AIM
Reproduce the listing below without changes, except that pictures are left out.

DATA SEGMENT

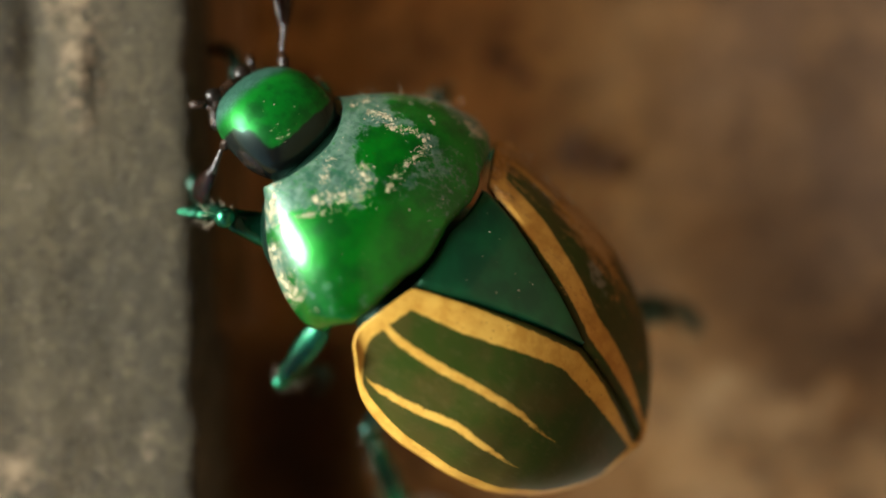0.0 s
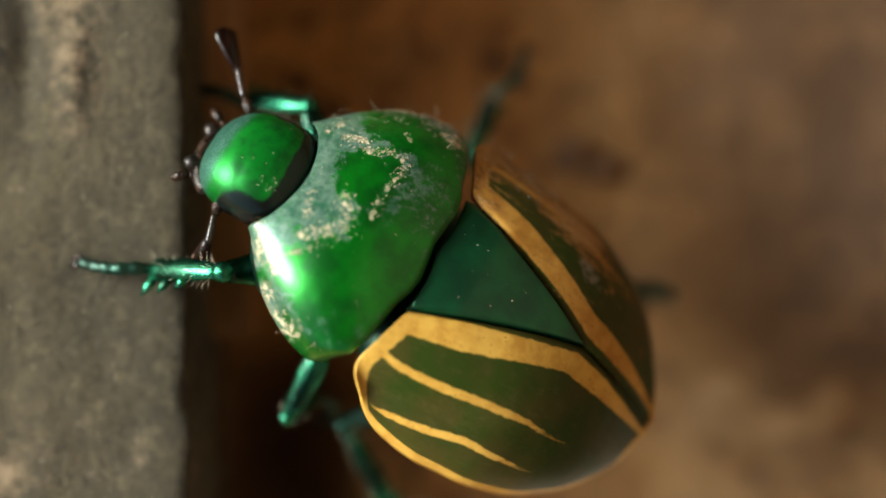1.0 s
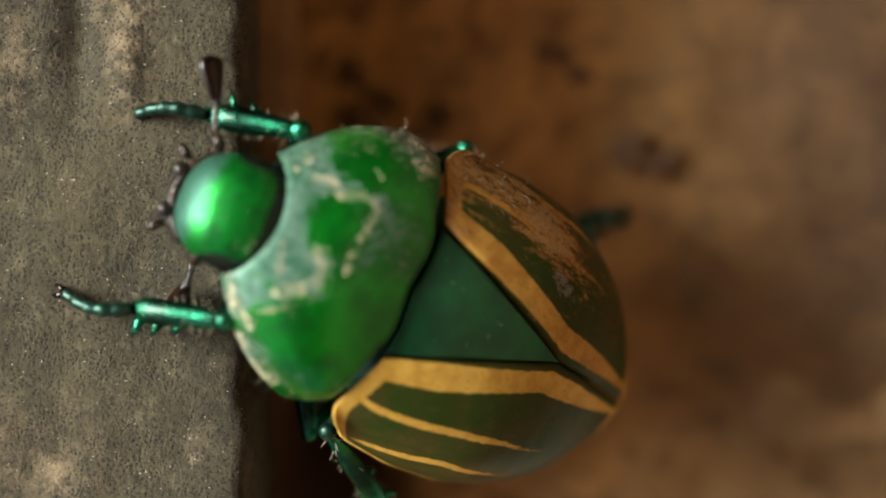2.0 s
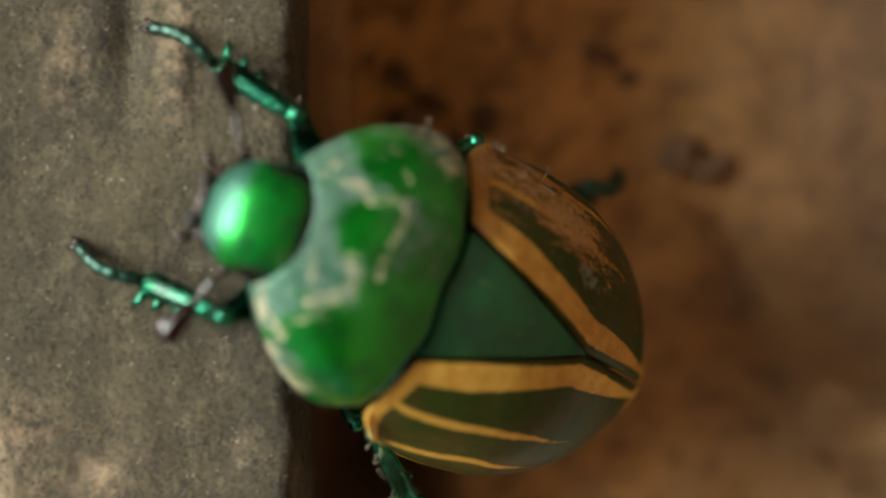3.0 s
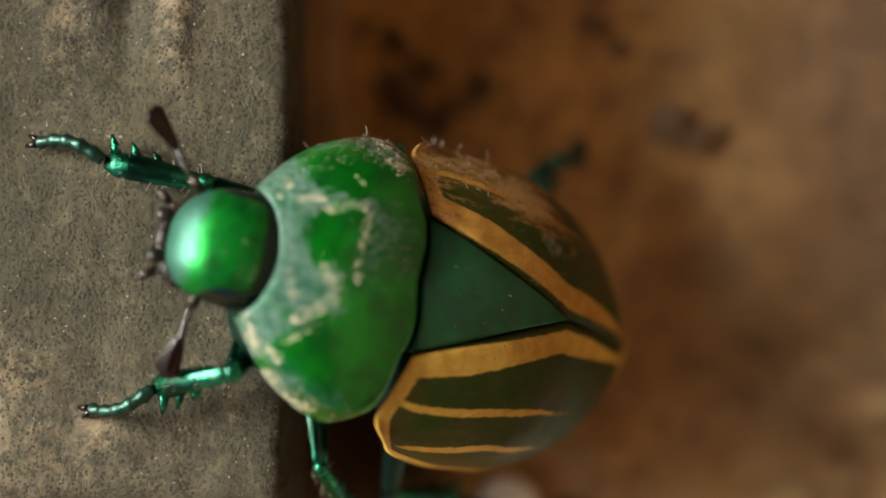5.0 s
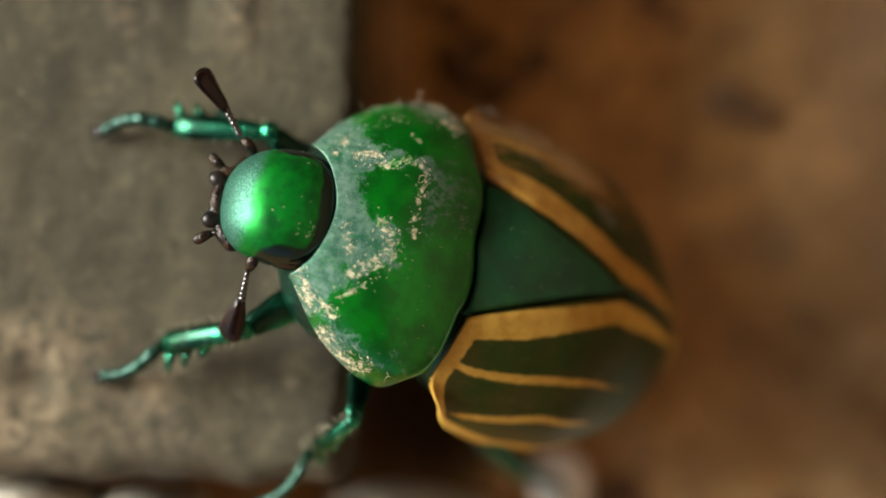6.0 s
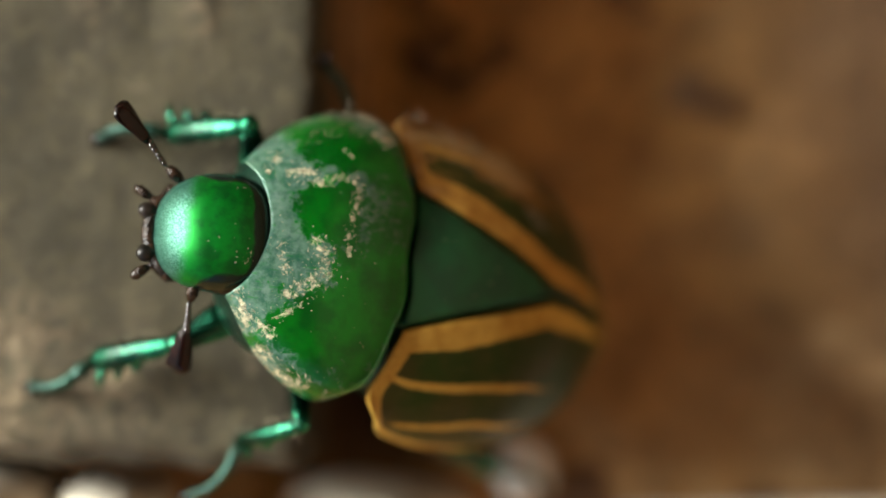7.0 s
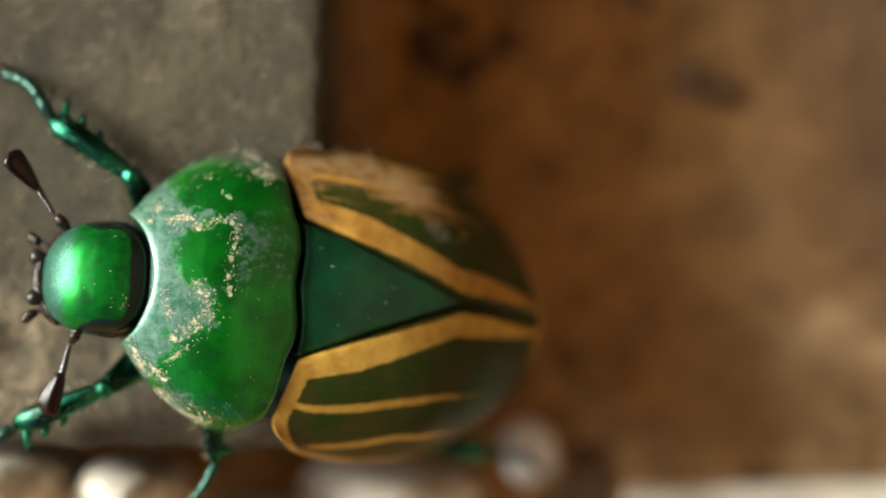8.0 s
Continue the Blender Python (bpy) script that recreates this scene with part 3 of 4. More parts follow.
def add_leg(root, key):
    hip, fl, tl, sl, thick, bulge = LEGS[key]
    bm = bmesh.new()
    tube(bm, [(fl * k / 8, 0, 0) for k in range(9)], [thick * r for r in (0.35, 0.62, 0.78, 0.82, 0.78, 0.70, 0.60, 0.55, 0.34)], 14, 0.72)
    # hind femurs take the near-black green as painted shade
    thigh = GREEN_BELLY_SHADE if key.endswith("hind") else GREEN_LEG
    femur = part("femur", bm, thigh, root)
    bm = bmesh.new()
    ball(bm, (0, 0, 0), (0.50 * thick, 0.50 * thick, 0.50 * thick), 12, 8)
    part("knee", bm, thigh, femur)
    bpy.context.view_layer.update()
    femur.children[0].location = (fl * MM, 0, 0)
    bm = bmesh.new()
    tube(bm, [(tl * k / 8, 0, 0.18 * math.sin(math.pi * k / 8)) for k in range(9)], [thick * r for r in (0.30, 0.42, 0.48, 0.53, 0.57, 0.60, 0.61, 0.58, 0.32)], 12, 0.75)
    # right hind tibia is darkened the same way, shade in its colour
    tibia = part("tibia", bm, GREEN_BELLY_SHADE if key == "right_hind" else GREEN_LEG, root)
    out = 1 if key.startswith("left") else -1
    for x, ln in ((0.52, 0.5), (0.74, 0.75), (0.95, 0.9)) if key.endswith("front") else ((0.6, 0.4), (0.93, 0.6)):
        bm = bmesh.new()
        tube(bm, [(tl * x - 0.25, out * 0.3 * thick, 0), (tl * x, out * (0.45 * thick + 0.5 * ln), 0.02), (tl * x + 0.22, out * (0.42 * thick + ln), 0.05)], [0.30, 0.20, 0.04], 8)
        part("spur", bm, GREEN_LEG, tibia)
    bm = bmesh.new()
    rng = random.Random(len(key) * 7 + out)
    for k in range(44):
        x, a = rng.uniform(0.05, 0.98) * tl, rng.uniform(0, 2 * math.pi)
        d = Vector((0.35, math.cos(a), math.sin(a) * 0.75)).normalized()
        b = Vector((x, 0.42 * thick * math.cos(a), 0.32 * thick * math.sin(a)))
        tube(bm, [b, b + d * rng.uniform(0.3, 0.62)], [0.020, 0.007], 4)
    tagged(part("bristle_fringe", bm, CRUMB, tibia), kind="stuff")
    bm = bmesh.new()
    n = 20
    line = [Vector((sl * 0.86 * k / n, 0.35 * out * math.sin(math.pi * k / n), 0.75 * math.sin(math.pi * min(1.0, 0.15 + 0.85 * k / n)))) for k in range(n + 1)]
    tube(bm, line, [thick * (0.29 - 0.06 * k / n + (0.09 if k % 4 == 3 else 0.03 if k % 4 == 2 else 0.0)) for k in range(n + 1)], 10)
    tarsus = part("tarsus", bm, GREEN_BELLY_SHADE, root, "dark jointed foot")
    for s in (1, -1):
        bm = bmesh.new()
        tube(bm, [(sl * 0.83, 0.06 * s, 0.1), (sl * 0.93, 0.18 * s, 0.08), (sl * 0.99, 0.24 * s, -0.10), (sl * 0.97, 0.22 * s, -0.38)], [0.18, 0.15, 0.11, 0.02], 8)
        part("claw", bm, CLUB, tarsus)
    return femur, tibia, tarsus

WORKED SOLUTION
0.0 s
1.0 s
2.0 s
3.0 s
5.0 s
6.0 s
7.0 s
8.0 s
Continue the Blender Python (bpy) script that recreates this scene with part 3 of 4. More parts follow.
def add_leg(root, key):
    hip, fl, tl, sl, thick, bulge = LEGS[key]
    bm = bmesh.new()
    tube(bm, [(fl * k / 8, 0, 0) for k in range(9)], [thick * r for r in (0.35, 0.62, 0.78, 0.82, 0.78, 0.70, 0.60, 0.55, 0.34)], 14, 0.72)
    # hind femurs take the near-black green as painted shade
    thigh = GREEN_BELLY_SHADE if key.endswith("hind") else GREEN_LEG
    femur = part("femur", bm, thigh, root)
    bm = bmesh.new()
    ball(bm, (0, 0, 0), (0.50 * thick, 0.50 * thick, 0.50 * thick), 12, 8)
    part("knee", bm, thigh, femur)
    bpy.context.view_layer.update()
    femur.children[0].location = (fl * MM, 0, 0)
    bm = bmesh.new()
    tube(bm, [(tl * k / 8, 0, 0.18 * math.sin(math.pi * k / 8)) for k in range(9)], [thick * r for r in (0.30, 0.42, 0.48, 0.53, 0.57, 0.60, 0.61, 0.58, 0.32)], 12, 0.75)
    # right hind tibia is darkened the same way, shade in its colour
    tibia = part("tibia", bm, GREEN_BELLY_SHADE if key == "right_hind" else GREEN_LEG, root)
    out = 1 if key.startswith("left") else -1
    for x, ln in ((0.52, 0.5), (0.74, 0.75), (0.95, 0.9)) if key.endswith("front") else ((0.6, 0.4), (0.93, 0.6)):
        bm = bmesh.new()
        tube(bm, [(tl * x - 0.25, out * 0.3 * thick, 0), (tl * x, out * (0.45 * thick + 0.5 * ln), 0.02), (tl * x + 0.22, out * (0.42 * thick + ln), 0.05)], [0.30, 0.20, 0.04], 8)
        part("spur", bm, GREEN_LEG, tibia)
    bm = bmesh.new()
    rng = random.Random(len(key) * 7 + out)
    for k in range(44):
        x, a = rng.uniform(0.05, 0.98) * tl, rng.uniform(0, 2 * math.pi)
        d = Vector((0.35, math.cos(a), math.sin(a) * 0.75)).normalized()
        b = Vector((x, 0.42 * thick * math.cos(a), 0.32 * thick * math.sin(a)))
        tube(bm, [b, b + d * rng.uniform(0.3, 0.62)], [0.020, 0.007], 4)
    tagged(part("bristle_fringe", bm, CRUMB, tibia), kind="stuff")
    bm = bmesh.new()
    n = 20
    line = [Vector((sl * 0.86 * k / n, 0.35 * out * math.sin(math.pi * k / n), 0.75 * math.sin(math.pi * min(1.0, 0.15 + 0.85 * k / n)))) for k in range(n + 1)]
    tube(bm, line, [thick * (0.29 - 0.06 * k / n + (0.09 if k % 4 == 3 else 0.03 if k % 4 == 2 else 0.0)) for k in range(n + 1)], 10)
    tarsus = part("tarsus", bm, GREEN_BELLY_SHADE, root, "dark jointed foot")
    for s in (1, -1):
        bm = bmesh.new()
        tube(bm, [(sl * 0.83, 0.06 * s, 0.1), (sl * 0.93, 0.18 * s, 0.08), (sl * 0.99, 0.24 * s, -0.10), (sl * 0.97, 0.22 * s, -0.38)], [0.18, 0.15, 0.11, 0.02], 8)
        part("claw", bm, CLUB, tarsus)
    return femur, tibia, tarsus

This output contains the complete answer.